## SET PROBLEM
Copy the data exactly as it appears, and do not include any pictures.
━━━ COLLECTED DATA ━━━
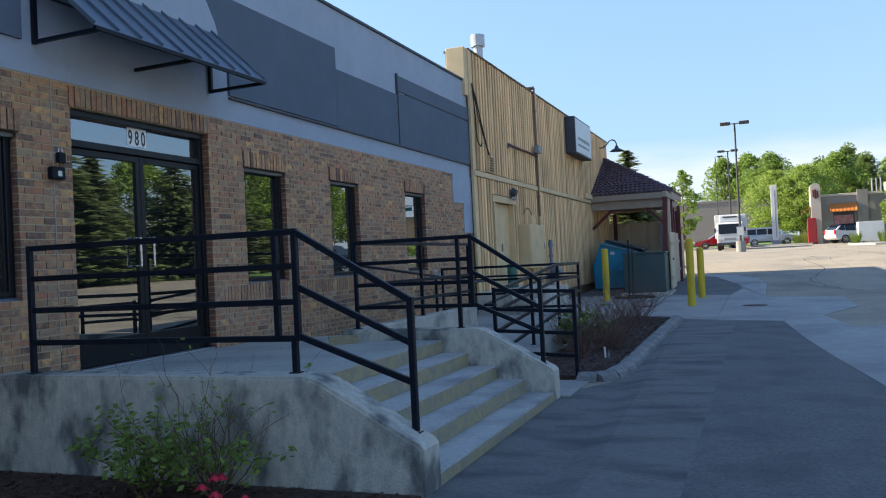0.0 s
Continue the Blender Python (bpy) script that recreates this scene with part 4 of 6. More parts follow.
def carport():
    yf, yb = 31.6, 35.7
    z = ground_z(34)
    xl, xr = WW + 0.02, -2.75
    ze, za = 3.78, 5.52
    t = thing("tile_roof_shelter", (-4, 35, z), "open timber shelter with a purple-brown tiled hip roof", "shelter")
    # tiled slopes: courses of half-round tiles
    def slope(name, p00, p10, p01, p11, nu, nv):
        verts, faces = [], []
        p00, p10, p01, p11 = (Vector(p) for p in (p00, p10, p01, p11))
        nrm = (p10 - p00).cross(p01 - p00).normalized()
        if nrm.z < 0:
            nrm = -nrm
        for j in range(nv):
            v0, v1 = j / nv, (j + 1) / nv
            a0, a1 = p00.lerp(p01, v0), p10.lerp(p11, v0)
            b0, b1 = p00.lerp(p01, v1), p10.lerp(p11, v1)
            n = max(1, round(nu * (a1 - a0).length / max((p10 - p00).length, 0.01)))
            for i in range(n):
                k = len(verts)
                prof = [(0.02, 0.0), (0.25, 0.04), (0.5, 0.055), (0.75, 0.04), (0.98, 0.0)]
                for u, hgt in prof:
                    s = (i + u) / n
                    verts.append(a0.lerp(a1, s) + nrm * (hgt + 0.035))
                for u, hgt in prof:
                    s = (i + u) / n
                    verts.append(b0.lerp(b1, s) + nrm * hgt)
                for u, hgt in prof:
                    s = (i + u) / n
                    verts.append(a0.lerp(a1, s) - nrm * 0.01)
                for c in range(4):
                    faces.append((k + c, k + c + 1, k + 6 + c, k + 5 + c))
                    faces.append((k + 10 + c, k + 11 + c, k + c + 1, k + c))
        return arrays(name, verts, faces, M_TILE, t, "rows of purple-brown barrel tiles")
    ap = (xl, 35.0, za)
    e0, e1, e2 = (xl, yf, ze), (xr, yf, ze), (xr, yb, ze)
    slope("roof_tiles", e0, e1, ap, (xl + 0.02, 35.0, za), 17, 15)["kind"] = "stuff"
    slope("roof_tiles", e1, e2, (xl, 35.0, za), (xl, 35.5, za), 20, 15)["kind"] = "stuff"
    bm = bmesh.new()
    prism(bm, [(xl, ze - 0.02), (xr - 0.02, ze - 0.02), (xl, za - 0.08)], "y", yf + 3.3, yf + 3.35)
    part("roof_rib", bm, M_FASCIA, t)
    bm = bmesh.new()
    for k in range(12):
        a, b = Vector(e1).lerp(Vector(ap), k / 12), Vector(e1).lerp(Vector(ap), (k + 1) / 12 + 0.01)
        cyl(bm, a + Vector((0, 0, 0.05)), b + Vector((0, 0, 0.03)), 0.10, 0.085, 8)
    part("hip_tiles", bm, M_TILE, t)
    boxed("soffit", M_FASCIA, t, (xl, xr - 0.02, yf + 0.06, yb - 0.02, ze - 0.10, ze - 0.06))
    boxed("fascia", M_FASCIA, t, (xl, xr, yf, yf + 0.05, ze - 0.22, ze - 0.01), 0.006)
    boxed("fascia", M_FASCIA, t, (xr - 0.05, xr, yf + 0.052, yb, ze - 0.22, ze - 0.01), 0.006)
    boxed("header_beam", M_FASCIA, t, (xl, xr - 0.1, yf + 0.15, yf + 0.3, ze - 0.55, ze - 0.23), 0.01)
    boxed("header_beam", M_FASCIA, t, (xr - 0.28, xr - 0.12, yf + 0.302, yb - 0.3, ze - 0.5, ze - 0.23), 0.01)
    boxed("header_beam", M_FASCIA, t, (xl, xr - 0.3, yb - 0.3, yb - 0.15, ze - 0.5, ze - 0.23), 0.01)
    for x, y in ((xr - 0.2, yf + 0.22), (xr - 0.2, 33.8), (xr - 0.2, yb - 0.2), (xl + 0.3, yb - 0.2)):
        boxed("post", M_MAROON, t, (x - 0.08, x + 0.08, y - 0.08, y + 0.08, ground_z(y) - 0.05, ze - 0.56), 0.01)
    for x0, x1, y in ((xl + 0.02, xl + 0.8, yf + 0.22), (xr - 0.25, xr - 0.95, yf + 0.22)):
        bm = bmesh.new()
        beam(bm, (x0, y, ze - 1.25), (x1, y, ze - 0.56), 0.10)
        part("knee_brace", bm, M_MAROON, t)
    # open frame before the roof
    boxed("side_beam", M_FASCIA, t, (-2.72, -2.60, 28.3, yf - 0.002, 3.38, 3.56), 0.008)
    bm = bmesh.new()
    beam(bm, (-2.80, 28.42, ground_z(28.4)), (-2.66, 28.42, 3.36), 0.15)
    part("post", bm, M_MAROON, t)
    boxed("post", M_MAROON, t, (-2.72, -2.60, 30.1, 30.22, ground_z(30), 3.36), 0.008)
    boxed("post", M_FENCE, t, (-2.725, -2.595, 29.2, 29.33, ground_z(29), 3.36), 0.008, "weathered pale post")
    boxed("post", M_MAROON, t, (-2.72, -2.60, 33.0, 33.12, ground_z(33), ze - 0.5), 0.008)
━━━
## EXERCISE RESPONSE
0.0 s
Continue the Blender Python (bpy) script that recreates this scene with part 4 of 6. More parts follow.
def carport():
    yf, yb = 31.6, 35.7
    z = ground_z(34)
    xl, xr = WW + 0.02, -2.75
    ze, za = 3.78, 5.52
    t = thing("tile_roof_shelter", (-4, 35, z), "open timber shelter with a purple-brown tiled hip roof", "shelter")
    # tiled slopes: courses of half-round tiles
    def slope(name, p00, p10, p01, p11, nu, nv):
        verts, faces = [], []
        p00, p10, p01, p11 = (Vector(p) for p in (p00, p10, p01, p11))
        nrm = (p10 - p00).cross(p01 - p00).normalized()
        if nrm.z < 0:
            nrm = -nrm
        for j in range(nv):
            v0, v1 = j / nv, (j + 1) / nv
            a0, a1 = p00.lerp(p01, v0), p10.lerp(p11, v0)
            b0, b1 = p00.lerp(p01, v1), p10.lerp(p11, v1)
            n = max(1, round(nu * (a1 - a0).length / max((p10 - p00).length, 0.01)))
            for i in range(n):
                k = len(verts)
                prof = [(0.02, 0.0), (0.25, 0.04), (0.5, 0.055), (0.75, 0.04), (0.98, 0.0)]
                for u, hgt in prof:
                    s = (i + u) / n
                    verts.append(a0.lerp(a1, s) + nrm * (hgt + 0.035))
                for u, hgt in prof:
                    s = (i + u) / n
                    verts.append(b0.lerp(b1, s) + nrm * hgt)
                for u, hgt in prof:
                    s = (i + u) / n
                    verts.append(a0.lerp(a1, s) - nrm * 0.01)
                for c in range(4):
                    faces.append((k + c, k + c + 1, k + 6 + c, k + 5 + c))
                    faces.append((k + 10 + c, k + 11 + c, k + c + 1, k + c))
        return arrays(name, verts, faces, M_TILE, t, "rows of purple-brown barrel tiles")
    ap = (xl, 35.0, za)
    e0, e1, e2 = (xl, yf, ze), (xr, yf, ze), (xr, yb, ze)
    slope("roof_tiles", e0, e1, ap, (xl + 0.02, 35.0, za), 17, 15)["kind"] = "stuff"
    slope("roof_tiles", e1, e2, (xl, 35.0, za), (xl, 35.5, za), 20, 15)["kind"] = "stuff"
    bm = bmesh.new()
    prism(bm, [(xl, ze - 0.02), (xr - 0.02, ze - 0.02), (xl, za - 0.08)], "y", yf + 3.3, yf + 3.35)
    part("roof_rib", bm, M_FASCIA, t)
    bm = bmesh.new()
    for k in range(12):
        a, b = Vector(e1).lerp(Vector(ap), k / 12), Vector(e1).lerp(Vector(ap), (k + 1) / 12 + 0.01)
        cyl(bm, a + Vector((0, 0, 0.05)), b + Vector((0, 0, 0.03)), 0.10, 0.085, 8)
    part("hip_tiles", bm, M_TILE, t)
    boxed("soffit", M_FASCIA, t, (xl, xr - 0.02, yf + 0.06, yb - 0.02, ze - 0.10, ze - 0.06))
    boxed("fascia", M_FASCIA, t, (xl, xr, yf, yf + 0.05, ze - 0.22, ze - 0.01), 0.006)
    boxed("fascia", M_FASCIA, t, (xr - 0.05, xr, yf + 0.052, yb, ze - 0.22, ze - 0.01), 0.006)
    boxed("header_beam", M_FASCIA, t, (xl, xr - 0.1, yf + 0.15, yf + 0.3, ze - 0.55, ze - 0.23), 0.01)
    boxed("header_beam", M_FASCIA, t, (xr - 0.28, xr - 0.12, yf + 0.302, yb - 0.3, ze - 0.5, ze - 0.23), 0.01)
    boxed("header_beam", M_FASCIA, t, (xl, xr - 0.3, yb - 0.3, yb - 0.15, ze - 0.5, ze - 0.23), 0.01)
    for x, y in ((xr - 0.2, yf + 0.22), (xr - 0.2, 33.8), (xr - 0.2, yb - 0.2), (xl + 0.3, yb - 0.2)):
        boxed("post", M_MAROON, t, (x - 0.08, x + 0.08, y - 0.08, y + 0.08, ground_z(y) - 0.05, ze - 0.56), 0.01)
    for x0, x1, y in ((xl + 0.02, xl + 0.8, yf + 0.22), (xr - 0.25, xr - 0.95, yf + 0.22)):
        bm = bmesh.new()
        beam(bm, (x0, y, ze - 1.25), (x1, y, ze - 0.56), 0.10)
        part("knee_brace", bm, M_MAROON, t)
    # open frame before the roof
    boxed("side_beam", M_FASCIA, t, (-2.72, -2.60, 28.3, yf - 0.002, 3.38, 3.56), 0.008)
    bm = bmesh.new()
    beam(bm, (-2.80, 28.42, ground_z(28.4)), (-2.66, 28.42, 3.36), 0.15)
    part("post", bm, M_MAROON, t)
    boxed("post", M_MAROON, t, (-2.72, -2.60, 30.1, 30.22, ground_z(30), 3.36), 0.008)
    boxed("post", M_FENCE, t, (-2.725, -2.595, 29.2, 29.33, ground_z(29), 3.36), 0.008, "weathered pale post")
    boxed("post", M_MAROON, t, (-2.72, -2.60, 33.0, 33.12, ground_z(33), ze - 0.5), 0.008)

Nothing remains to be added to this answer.